Now, in an industry as unstable and under-funded as theatre (we're really selling it, eh?), there's a need for extraordinary leaders.

Perhaps you're among those inspirational men and women who can articulate how Shakespeare's words are just as relevant as any Adele song (Romeo & Juliet has way more angst than Someone Like You), or how all of the world's problems could be solved by a stirring rendition of the Les Miserables soundtrack.

The wonderful thing about theatre is that it's an incredibly collaborative art form in which diverse talents come together to create. The terrible thing about it is that collaboration means you have to work with other people (the horror). 

The process of art-making is a horrible, painful labor of creativity and feelz that (hopefully) ends up just how you envisioned it. You'd think throwing tons of other people into the process would help, but it totally doesn't.

Ninety percent of a director's work is just dealing with people. You'll work with producers (nonprofit theatres, commercial producers, investors, rich old ladies who smell like moth balls) to hire a team of designers, technicians, and stage managers, a.k.a. those "little people" who do most of the work and take the least of the credit.

Aunt Marge wouldn't appreciate that last one...but she's not here, so who cares? (Source)

This is followed by casting, which primarily involves coming up with nicer ways to say, "You're terrible, please leave." These may include: "Thanks so much," "That's all I need for today," and "My Aunt Marge would make a better Juliet than you."

Then you will work with these actors and designers to make a play (whoa, didn't see that coming).

With the designers, the director will coerce them into creating the director's original vision whilst simultaneously making them believe they came up with it themselves. With the actors, they'll give them blocking, or as the non-theatrical might call it, a standing spot (yes, producers pay people to tell other people where to stand).

They'll also spend more than a little time figuring out the most diplomatic way to express, "Helen, picking your nose while Juliet stabs herself may not be the correct choice."

The other ten percent of the job involves actually reading the play and finding a special way to do it.

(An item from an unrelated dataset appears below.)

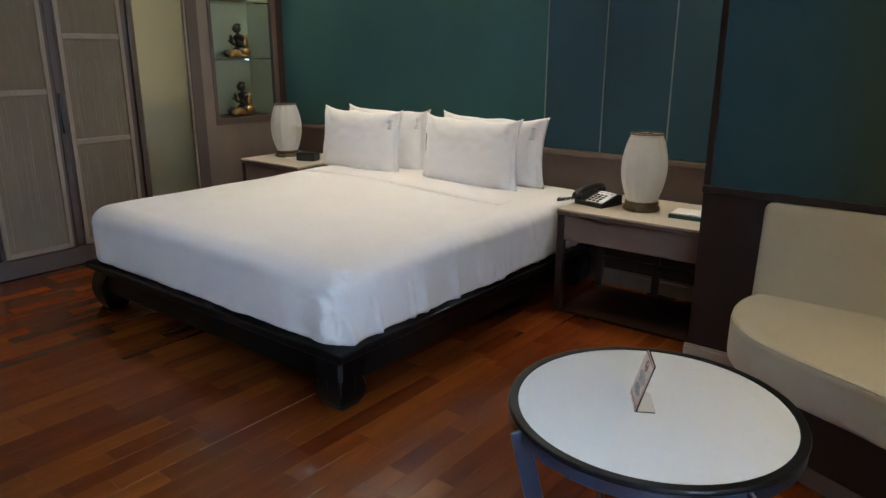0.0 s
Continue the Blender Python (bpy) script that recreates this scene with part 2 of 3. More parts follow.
def thing(name, label, category, m=None, group="", kind=""):
    ob = new(name)
    ob.empty_display_size = 0.1
    if m is not None:
        ob.matrix_basis = m
    return tagged(ob, label, category, group, kind)


def structure(name, bm, mat, label, category):
    return tagged(part(name, bm, mat), label, category, kind="structure")


def lathe(profile, steps=48, ripple=0, depth=0.0, close=True):
    """Turns (radius, z) pairs round the z axis; ripple: number of flat ribs."""
    bm = bmesh.new()
    rings = []
    for r, z in profile:
        ring = []
        for i in range(steps):
            a = 2 * math.pi * i / steps
            k = 1 - depth * abs(math.sin(a * ripple / 2)) if ripple else 1
            ring.append(bm.verts.new((r * k * math.cos(a), r * k * math.sin(a), z)))
        rings.append(ring)
    for a, b in zip(rings, rings[1:]):
        for i in range(steps):
            bm.faces.new((a[i], a[(i + 1) % steps], b[(i + 1) % steps], b[i]))
    if close:
        bm.faces.new(rings[0][::-1])
        bm.faces.new(rings[-1])
    return bm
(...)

The flavor a director imparts into the work is also called the director's "voice." It's your own personal touch that makes the show stand out from any other productions of the same work. There's nothing worse than a director who walks in and says, "Just feel it out."

There are a lot of schools that can help you get ready for these challenges. If you're lucky, perhaps your parents will even let you go to one of these schools. A deep pool of knowledge and experience can set you apart from the score of other directing hopefuls—or at least make you sound like you know what you're talking about.

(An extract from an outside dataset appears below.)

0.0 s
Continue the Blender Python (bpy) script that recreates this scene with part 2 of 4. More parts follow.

After four years of "becoming your inner Australian sheepdog" and vocal exercises that under normal circumstances would have you committed, you'll want to move to a city that actually hires theatre directors, like New York City, Chicago, New York, San Francisco, NYC (did we mention New York yet?).

To some, it's a street. To you, it's everything. (Source)

And by New York City, we mean an apartment in deep Brooklyn. It's not a cheap place to live.

While you're there, meet people. Not just actors or producers either; it's also a good idea to become friends with lighting designers and theatre technicians, because they'll do things like hang lights and stand on ladders. After all, your aversion to doing these things led to your decision to become a director in the first place. Right?

Eventually, when you've done enough networking, you'll want to search for an agent or manager. The difference between the two is that an agent will take ten percent for putting up with your clients. A manager will take fifteen percent: ten percent for putting up with your clients and five percent for putting up with you.

Who knows? Put in the time, effort, patience, and creativity, and before you know it, you'll be directing plays, have an A-list manager, and get invited to all the fancy parties. It's often said, "You can't make a living in the theatre, but you can make a killing; and you can make a life." When theatre is at its best, it's the most extraordinary collaborative success.

And when it fails, it's all your fault.